= Sarah Roberts (subject of vampire legend) =

Englishwoman said to be a vampire in Peru

Sarah Ellen Roberts (née Gargett, 6 March 1872 – 9 June 1913) was an Englishwoman who died and was buried in Pisco, Peru. After her death, a legend evolved that she was a vampire and bride of Dracula. On 9 June 1993, the 80th anniversary of her death, locals in Pisco feared she would come back to life and take her revenge.

==Early life and family==
Roberts was one of four children born to William Gargett, a coachman, and Catherine Abbott, who married in Yorkshire in 1864. She was born in Burnley in 1872, and in 1881 the family was living in Blackburn. Sarah married John Pryce Roberts in St. John’s Church, Blackburn, on 1 March 1892. The 1901 United Kingdom census recorded that Sarah and John were weavers and had two children, Frank, born 1892, and William, born 1893.

In 1901, John Roberts’s younger brother Thomas left his job as the manager of a weaving mill to take up a similar position in Lima, Peru. John went to Peru at least twice, and again in late 1912 or early 1913, taking Sarah with him and leaving their children in England.

Sarah died on 9 June 1913 in Pisco, Peru. Her cause of death is not known. An announcement of her death appeared in the obituary column of the Northern Daily Telegraph:
Roberts:--On the 9th inst., at Pisco, Peru, Sarah Ellen, the beloved wife of John P. Roberts (formerly of 25 Isherwood-street, Blackburn.) In her 42nd year. Deeply regretted.

Sarah was buried in Pisco. Her headstone reads:
In memory of Sarah Ellen the beloved wife of J. Roberts of Blackburn, England. Born March 6 - 1872 and died June 9th 1913 At rest

John Roberts returned to England and opened a grocer's shop, which he ran until his death in October 1925.

==Vampire legend==
After Roberts's death, a legend evolved in Peru that she was a vampire. There were many versions of the legend. According to one, in June 1913 Roberts was sentenced to death in East Lancashire after being accused of being a witch, a vampire and a murderer. She was thrown, still alive, into a lead-lined coffin, and vowed to return for vengeance.

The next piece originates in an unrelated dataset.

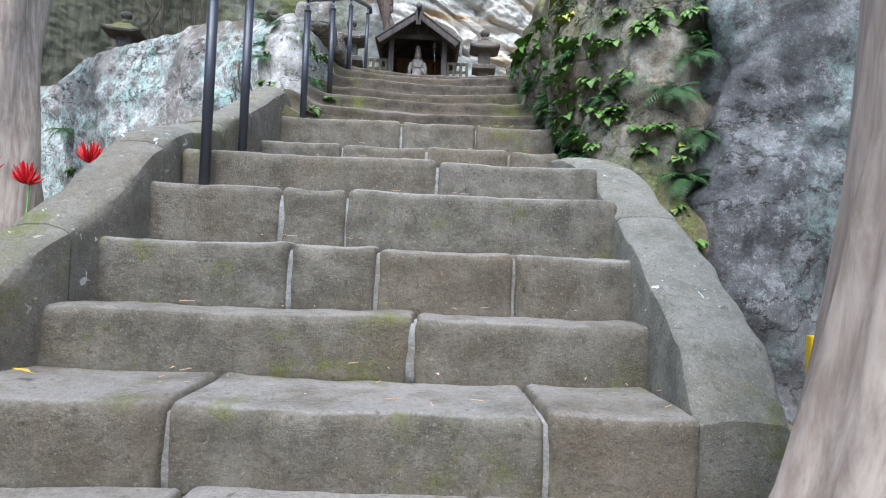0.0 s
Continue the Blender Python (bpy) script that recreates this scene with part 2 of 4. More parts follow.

In another version of the legend, John Roberts travelled around Europe, but no country would allow him to bury Sarah because of her unholiness and promise of vengeance. He then travelled to South America, where he was turned away in Chile and Argentina. One day, a sailor told him take Sarah to Peru, as "everyone knows Peru is the land of witches.”

In another version, Sarah Roberts was one of three 'brides of Dracula', along with sisters Andrea and Erica, who were executed in Blackburn and buried by John Roberts in Mexico and Hungary or Panama.

In yet another version, she arrived in Peru, gave birth to a son and died six days later. Stories began circulating about a pale-faced foreign woman who stalked the town, feasting on the blood of animals and young children, who became known as the Vampira de Inglaterra.

On 9 June 1993, the 80th anniversary of Roberts's death, locals in Pisco feared she would come back to life and take her revenge. It was reported that hundreds of people bought anti-vampire kits, complete with stakes and garlic, before descending on her tombstone to throw holy water and pray and await the resurrection. Pregnant women fled, fearful that Roberts's spirit might try to reincarnate itself in their unborn child. Street vendors in Pisco's main square sold T-shirts and key rings carrying the picture of a vampire, and small bags with a crucifix and cloves of garlic to wear round the neck.

Television and radio stations broadcast live from the graveside, but Reuters news agency reported that Roberts "stayed peacefully in her coffin". Believers in the occult, however, warned that the spell was dormant and nobody was safe from "Mrs Dracula". Police dispersed the disappointed crowd, many of whom were self-styled vampire-hunters, armed with stakes and crucifixes. Local witchdoctors turned up to exorcise the tomb.

In August 2007, a massive earthquake struck Peru, killing hundreds and destroying a large part of the city. The cemetery was devastated but Roberts's grave was not damaged, which reinforced local beliefs of her power.

Blackburn historian Stephen Smith has debunked the myth, and said Roberts was an ordinary weaver from Burnley, and the worst that could have happened to her for practising witchcraft would have been a prison sentence. The Blackburn court could not have sentenced her to death.

The legend has been used to encourage tourism, such as an article in the Latin Post which encourages people to "Visit a Vampire Grave in Pisco". The Latin America for Less website says: "To this day, citizens claim to see a ghostly woman wander the town’s dusty streets at night. So when you go to Pisco for the famous drink, don’t forget to look for the Vampire of Pisco in this haunted destination!"

Writing in the Folklore journal, David Keyworth said:No matter how hard we might try to belittle the notion of its existence, or ignore its many manifestations, the vampire belief would appear to be here to stay in the popular imagination, and to remain the stuff of nightmares.